>> start Source data

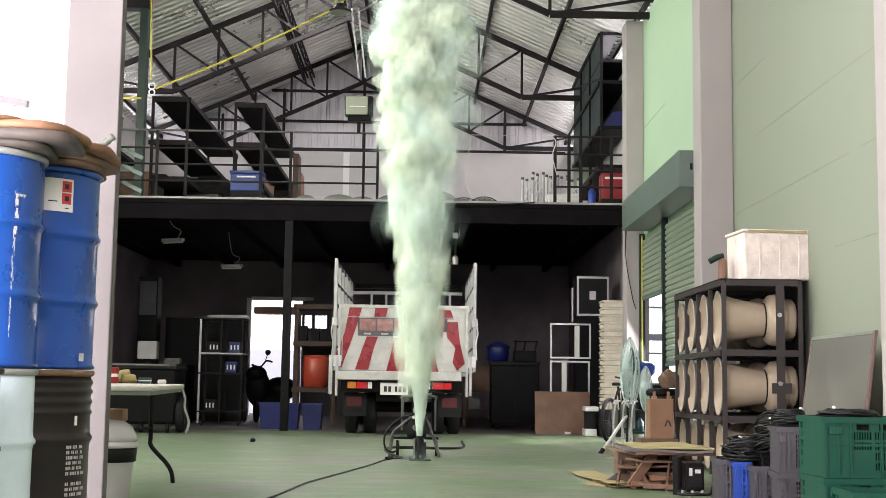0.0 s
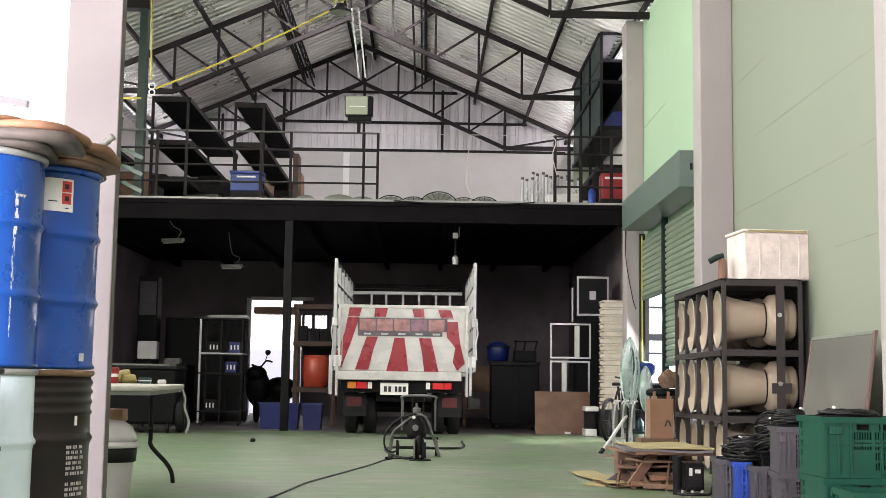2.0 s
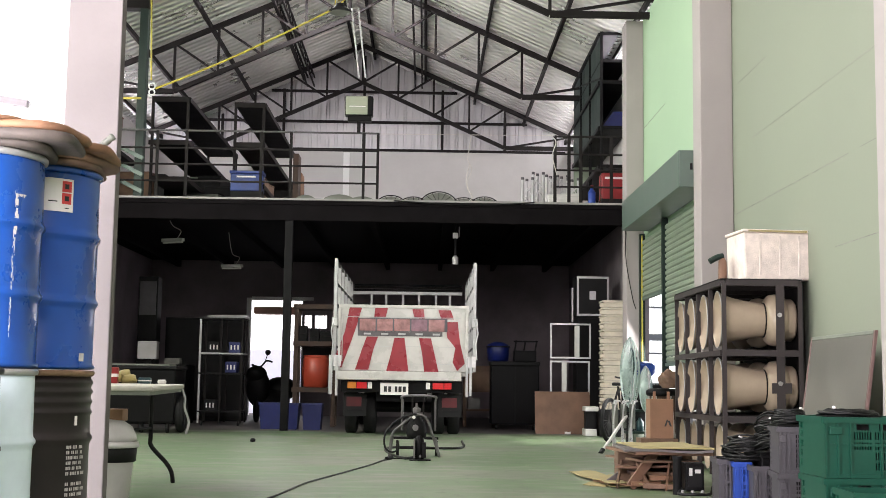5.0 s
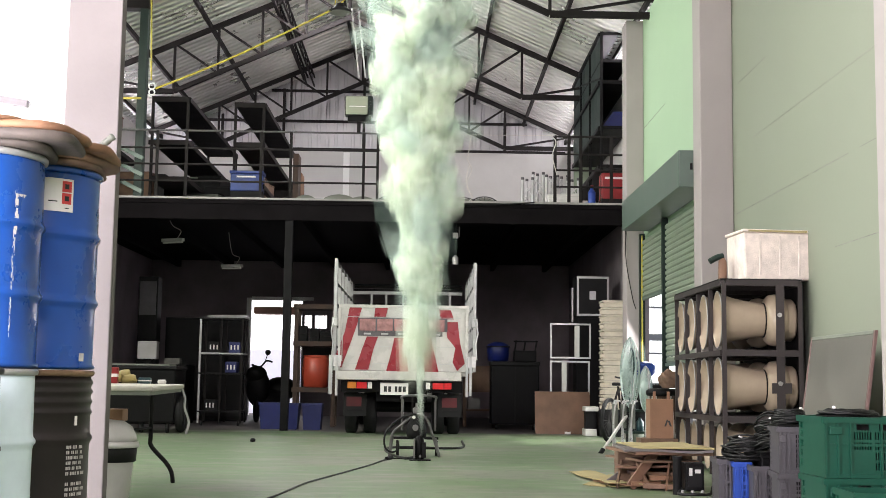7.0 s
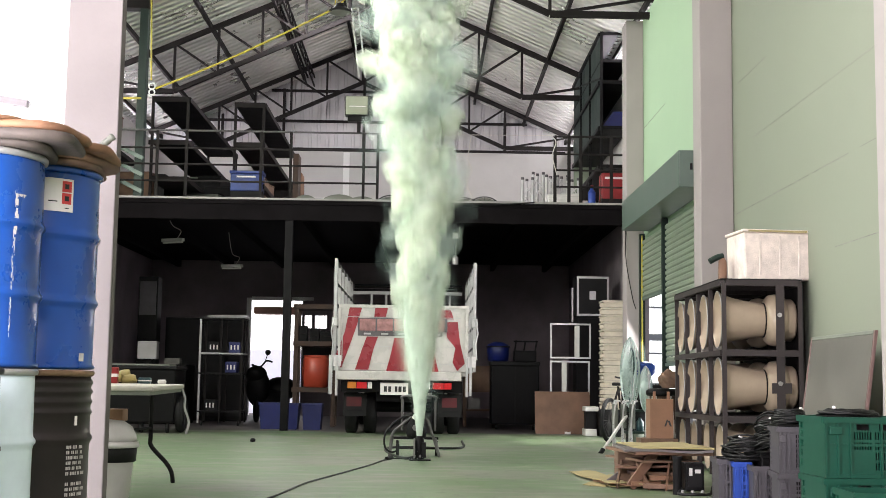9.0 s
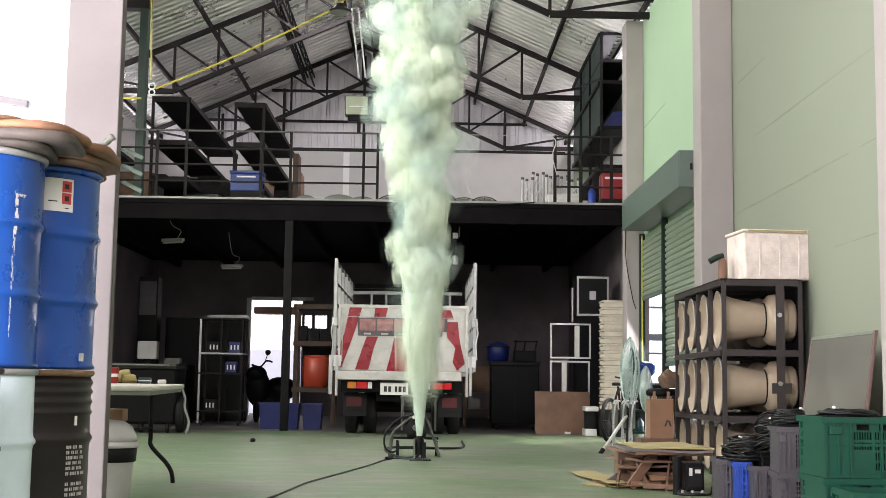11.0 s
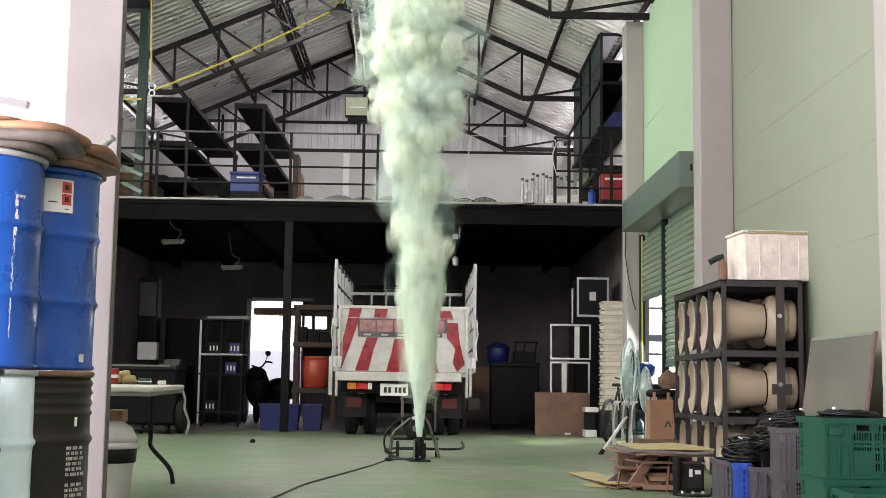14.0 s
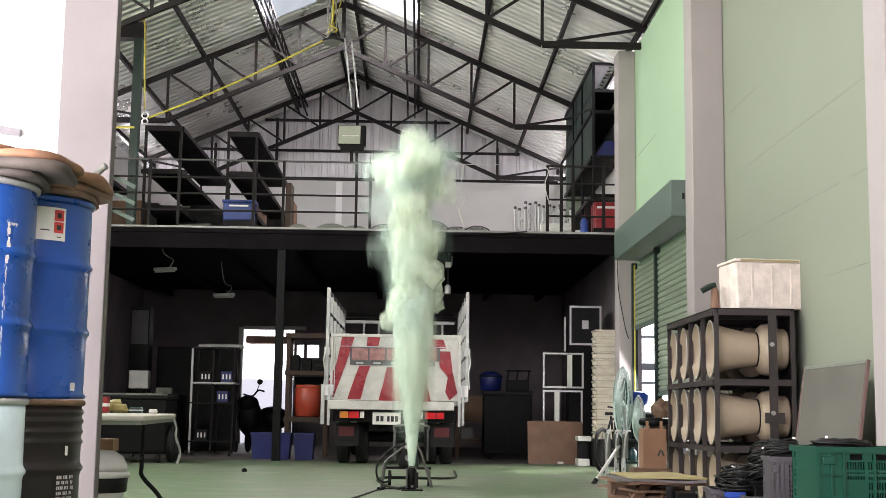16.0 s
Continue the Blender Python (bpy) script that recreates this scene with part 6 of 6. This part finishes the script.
def rise(a):
    """Height above the nozzle of what left it a seconds ago."""
    ages = (0.0, 0.05, 0.10, 0.17, 0.25, 0.35, 0.50, 0.70)
    highs = (0.0, 1.15, 2.1, 3.1, 3.85, 4.6, 5.6, 6.8)
    return float(np.interp(a, ages, highs))


COUNT = 300
scene.cycles.transparent_max_bounces = 40
fog = thing("fog_jet", NOZZLE, "pale green-white fog plume shot up from the launcher", "fog")
M_FOG = fog_material("pale_green_fog", 0.20, 0.42, (0.94, 1.0, 0.875), 0.30)
M_WISP = fog_material("thin_pale_fog", 0.03, 0.13, (0.86, 1.0, 0.94), 0.30)
M_HAZE = fog_material("bluish_thin_haze", 0.0, 0.035, (0.76, 1.0, 0.95), 0.30)
M_JET = fog_material("dense_pale_fog", 0.26, 0.42, (0.90, 1.0, 0.91), 0.22)
puffs = []
_shapes = [puff_mesh(i, 0.112 + 0.012 * (i % 3), 0.24 + 0.02 * (i % 4), 7) for i in range(10)]
_stream = [puff_mesh(20 + i, 0.030, 0.36, 9) for i in range(4)]
for me in _shapes:
    me.materials.append(M_FOG)
_wisps = [puff_mesh(40 + i, 0.14 + 0.02 * (i % 3), 0.28, 5) for i in range(8)]
for me in _wisps:
    me.materials.append(M_WISP)
_haze = [puff_mesh(60 + i, 0.15 + 0.02 * (i % 3), 0.34, 6) for i in range(6)]
for me in _haze:
    me.materials.append(M_HAZE)
for me in _stream:
    me.materials.append(M_JET)
for i in range(COUNT):
    slim = i % 5 == 0
    ob = new("fog_puff", _stream[i // 5 % 4] if slim else _haze[i % 6] if i % 4 == 1 else _wisps[i % 8] if i % 2 else _shapes[i % 10])
    ob.parent = fog
    puffs.append((ob, slim))


def cone_mesh(seed, share):
    """The steady foot of the jet: a lumpy cone that opens upwards."""
    bm = bmesh.new()
    rings, seg, high = [], 28, 2.1
    for j in range(42):
        z = high * j / 41
        r = (0.030 + 0.112 * z) * share * (1.0 - max(0.0, (z - 1.7) / 0.4) ** 2 * 0.55)
        loop = []
        for i in range(seg):
            a = 2 * math.pi * i / seg
            n = noise.fractal(Vector((math.cos(a) * 1.6 + seed * 5, math.sin(a) * 1.6, z * 2.2)), 1.0, 2.0, 2)
            q = r * (1 + 0.30 * n * min(1.0, z * 1.2))
            loop.append(bm.verts.new((q * math.cos(a), q * math.sin(a), z)))
        rings.append(loop)
    for a, b in zip(rings, rings[1:]):
        for i in range(seg):
            f = bm.faces.new((a[i], a[(i + 1) % seg], b[(i + 1) % seg], b[i]))
            f.smooth = True
    me = bpy.data.meshes.new("fog_cone")
    bm.to_mesh(me)
    bm.free()
    me.materials.append(M_JET)
    return me


cones = []
for k, share in enumerate((0.45, 0.7, 0.9, 1.05)):
    ob = new("fog_cone", cone_mesh(k, share))
    ob.parent = fog
    cones.append(ob)


def cone_rows(k):
    """The jet's foot stands on the nozzle and spins while the valve is open; shut, it is drawn back into the tank."""
    store = pose(0, 0, -2.6)
    rows, turn = {0: store, 480: store}, 90.0 * k
    for start, end in BURSTS:
        first, last = max(0, math.ceil((start + 0.09) * FPS)), min(480, math.floor(end * FPS))
        if first - 2 >= 0:
            rows[first - 2] = store
            rows[first - 1] = pose(0, 0, -2.3)
        for f in list(range(first, last + 1, 2)) + [last]:
            turn += 37.0 if k % 2 else -29.0
            rows[f] = pose(0, 0, 0, 0, 0, turn)
        if last + 1 <= 480:
            rows[last + 1] = store
    return [(f / FPS, rows[f]) for f in sorted(rows)]


def puff_rows(i, slim):
    """All flights of one puff, burst by burst; it waits inside the launcher's tank below between them."""
    rnd = random.Random(1000 + i)
    store = pose(0, 0, -1.2 - 0.002 * i)
    rows = [(0, store)]
    phase = (i * 0.61803) % 1.0
    life = 0.24 if slim else LIFE
    for start, end in BURSTS:
        t = start + phase * (life + 3.2 / FPS)
        limit = end if i % 3 else end + 0.10
        while t < min(limit, 16.2):
            late = t > end
            ang, out = rnd.uniform(0, 2 * math.pi), (rnd.uniform(0.25, 0.75) if i % 4 == 1 else rnd.uniform(0.45, 1.15) if i % 2 else 0.72 * math.sqrt(rnd.random()))
            tilt, spin = (rnd.uniform(0, 12) if slim else rnd.uniform(30, 88)), rnd.uniform(0, 360)
            wob = rnd.uniform(0, 2 * math.pi)
            first, last = math.ceil(t * FPS), math.floor((t + (0.5 * life if late else life)) * FPS)
            first = first if slim else max(first, math.ceil((t + 0.028) * FPS))
            last = min(last, math.floor((end + 0.02) * FPS)) if slim and not late else last
            steps = [f for f in range(first, last + 1) if f - first < 6 or (f - first) % 3 == 0 or f in (0, last, 480)]
            if not steps:
                t += life + 3.2 / FPS
                continue
            for f in steps:
                a = f / FPS - t
                h = rise(a) * (0.5 if slim and not late else 1.0)
                wide = 0.012 + 0.100 * h if h < 2.6 else 0.272 + 0.12 * (h - 2.6)
                wide *= 0.35 if slim else 0.6 if late else 1.0
                sway = 0.10 * max(0, h - 2.4) / 3 * math.sin(2.3 * t + 0.8 * h) - 0.014 * h
                g = min(1.0, max(0.0, (h - 0.6) / 2.6))
                turn = Matrix.Rotation(radians(spin), 4, "Z") @ Matrix.Rotation(radians(tilt) * g, 4, "Y") @ Matrix.Rotation(radians(40) * g * math.sin(wob), 4, "X")
                rows.append((f, Matrix.Translation((out * wide * math.cos(ang) + sway, out * wide * math.sin(ang), h + (0.38 if slim else 0.16))) @ turn))
            rows.append((first - 1, pose(0, 0, 0.55 if slim else -0.9)))
            rows.append((first - 2, store))
            top = rows[-3][1].copy()
            top.translation.z += 0.3
            rows.append((last + 1, top))
            rows.append((last + 2, store))
            t += life + 3.2 / FPS
    return sorted(rows, key=lambda r: r[0])


def motions():
    for k, ob in enumerate(cones):
        walk(ob, cone_rows(k))
    for i, (ob, slim) in enumerate(puffs):
        rows, seen = [], set()
        for f, m in reversed(puff_rows(i, slim)):
            if 0 <= f <= 480 and f not in seen:
                seen.add(f)
                rows.append((f / FPS, m))
        rows.reverse()
        if 480 not in seen:
            rows.append((16.0, pose(0, 0, -1.2)))
        walk(ob, rows)


motions()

>> end Source data

> _Work to complete_
Leave every image out, and retype the material exactly.

> _Response to the exercise_
0.0 s
2.0 s
5.0 s
7.0 s
9.0 s
11.0 s
14.0 s
16.0 s
Continue the Blender Python (bpy) script that recreates this scene with part 6 of 6. This part finishes the script.
def rise(a):
    """Height above the nozzle of what left it a seconds ago."""
    ages = (0.0, 0.05, 0.10, 0.17, 0.25, 0.35, 0.50, 0.70)
    highs = (0.0, 1.15, 2.1, 3.1, 3.85, 4.6, 5.6, 6.8)
    return float(np.interp(a, ages, highs))


COUNT = 300
scene.cycles.transparent_max_bounces = 40
fog = thing("fog_jet", NOZZLE, "pale green-white fog plume shot up from the launcher", "fog")
M_FOG = fog_material("pale_green_fog", 0.20, 0.42, (0.94, 1.0, 0.875), 0.30)
M_WISP = fog_material("thin_pale_fog", 0.03, 0.13, (0.86, 1.0, 0.94), 0.30)
M_HAZE = fog_material("bluish_thin_haze", 0.0, 0.035, (0.76, 1.0, 0.95), 0.30)
M_JET = fog_material("dense_pale_fog", 0.26, 0.42, (0.90, 1.0, 0.91), 0.22)
puffs = []
_shapes = [puff_mesh(i, 0.112 + 0.012 * (i % 3), 0.24 + 0.02 * (i % 4), 7) for i in range(10)]
_stream = [puff_mesh(20 + i, 0.030, 0.36, 9) for i in range(4)]
for me in _shapes:
    me.materials.append(M_FOG)
_wisps = [puff_mesh(40 + i, 0.14 + 0.02 * (i % 3), 0.28, 5) for i in range(8)]
for me in _wisps:
    me.materials.append(M_WISP)
_haze = [puff_mesh(60 + i, 0.15 + 0.02 * (i % 3), 0.34, 6) for i in range(6)]
for me in _haze:
    me.materials.append(M_HAZE)
for me in _stream:
    me.materials.append(M_JET)
for i in range(COUNT):
    slim = i % 5 == 0
    ob = new("fog_puff", _stream[i // 5 % 4] if slim else _haze[i % 6] if i % 4 == 1 else _wisps[i % 8] if i % 2 else _shapes[i % 10])
    ob.parent = fog
    puffs.append((ob, slim))


def cone_mesh(seed, share):
    """The steady foot of the jet: a lumpy cone that opens upwards."""
    bm = bmesh.new()
    rings, seg, high = [], 28, 2.1
    for j in range(42):
        z = high * j / 41
        r = (0.030 + 0.112 * z) * share * (1.0 - max(0.0, (z - 1.7) / 0.4) ** 2 * 0.55)
        loop = []
        for i in range(seg):
            a = 2 * math.pi * i / seg
            n = noise.fractal(Vector((math.cos(a) * 1.6 + seed * 5, math.sin(a) * 1.6, z * 2.2)), 1.0, 2.0, 2)
            q = r * (1 + 0.30 * n * min(1.0, z * 1.2))
            loop.append(bm.verts.new((q * math.cos(a), q * math.sin(a), z)))
        rings.append(loop)
    for a, b in zip(rings, rings[1:]):
        for i in range(seg):
            f = bm.faces.new((a[i], a[(i + 1) % seg], b[(i + 1) % seg], b[i]))
            f.smooth = True
    me = bpy.data.meshes.new("fog_cone")
    bm.to_mesh(me)
    bm.free()
    me.materials.append(M_JET)
    return me


cones = []
for k, share in enumerate((0.45, 0.7, 0.9, 1.05)):
    ob = new("fog_cone", cone_mesh(k, share))
    ob.parent = fog
    cones.append(ob)


def cone_rows(k):
    """The jet's foot stands on the nozzle and spins while the valve is open; shut, it is drawn back into the tank."""
    store = pose(0, 0, -2.6)
    rows, turn = {0: store, 480: store}, 90.0 * k
    for start, end in BURSTS:
        first, last = max(0, math.ceil((start + 0.09) * FPS)), min(480, math.floor(end * FPS))
        if first - 2 >= 0:
            rows[first - 2] = store
            rows[first - 1] = pose(0, 0, -2.3)
        for f in list(range(first, last + 1, 2)) + [last]:
            turn += 37.0 if k % 2 else -29.0
            rows[f] = pose(0, 0, 0, 0, 0, turn)
        if last + 1 <= 480:
            rows[last + 1] = store
    return [(f / FPS, rows[f]) for f in sorted(rows)]


def puff_rows(i, slim):
    """All flights of one puff, burst by burst; it waits inside the launcher's tank below between them."""
    rnd = random.Random(1000 + i)
    store = pose(0, 0, -1.2 - 0.002 * i)
    rows = [(0, store)]
    phase = (i * 0.61803) % 1.0
    life = 0.24 if slim else LIFE
    for start, end in BURSTS:
        t = start + phase * (life + 3.2 / FPS)
        limit = end if i % 3 else end + 0.10
        while t < min(limit, 16.2):
            late = t > end
            ang, out = rnd.uniform(0, 2 * math.pi), (rnd.uniform(0.25, 0.75) if i % 4 == 1 else rnd.uniform(0.45, 1.15) if i % 2 else 0.72 * math.sqrt(rnd.random()))
            tilt, spin = (rnd.uniform(0, 12) if slim else rnd.uniform(30, 88)), rnd.uniform(0, 360)
            wob = rnd.uniform(0, 2 * math.pi)
            first, last = math.ceil(t * FPS), math.floor((t + (0.5 * life if late else life)) * FPS)
            first = first if slim else max(first, math.ceil((t + 0.028) * FPS))
            last = min(last, math.floor((end + 0.02) * FPS)) if slim and not late else last
            steps = [f for f in range(first, last + 1) if f - first < 6 or (f - first) % 3 == 0 or f in (0, last, 480)]
            if not steps:
                t += life + 3.2 / FPS
                continue
            for f in steps:
                a = f / FPS - t
                h = rise(a) * (0.5 if slim and not late else 1.0)
                wide = 0.012 + 0.100 * h if h < 2.6 else 0.272 + 0.12 * (h - 2.6)
                wide *= 0.35 if slim else 0.6 if late else 1.0
                sway = 0.10 * max(0, h - 2.4) / 3 * math.sin(2.3 * t + 0.8 * h) - 0.014 * h
                g = min(1.0, max(0.0, (h - 0.6) / 2.6))
                turn = Matrix.Rotation(radians(spin), 4, "Z") @ Matrix.Rotation(radians(tilt) * g, 4, "Y") @ Matrix.Rotation(radians(40) * g * math.sin(wob), 4, "X")
                rows.append((f, Matrix.Translation((out * wide * math.cos(ang) + sway, out * wide * math.sin(ang), h + (0.38 if slim else 0.16))) @ turn))
            rows.append((first - 1, pose(0, 0, 0.55 if slim else -0.9)))
            rows.append((first - 2, store))
            top = rows[-3][1].copy()
            top.translation.z += 0.3
            rows.append((last + 1, top))
            rows.append((last + 2, store))
            t += life + 3.2 / FPS
    return sorted(rows, key=lambda r: r[0])


def motions():
    for k, ob in enumerate(cones):
        walk(ob, cone_rows(k))
    for i, (ob, slim) in enumerate(puffs):
        rows, seen = [], set()
        for f, m in reversed(puff_rows(i, slim)):
            if 0 <= f <= 480 and f not in seen:
                seen.add(f)
                rows.append((f / FPS, m))
        rows.reverse()
        if 480 not in seen:
            rows.append((16.0, pose(0, 0, -1.2)))
        walk(ob, rows)


motions()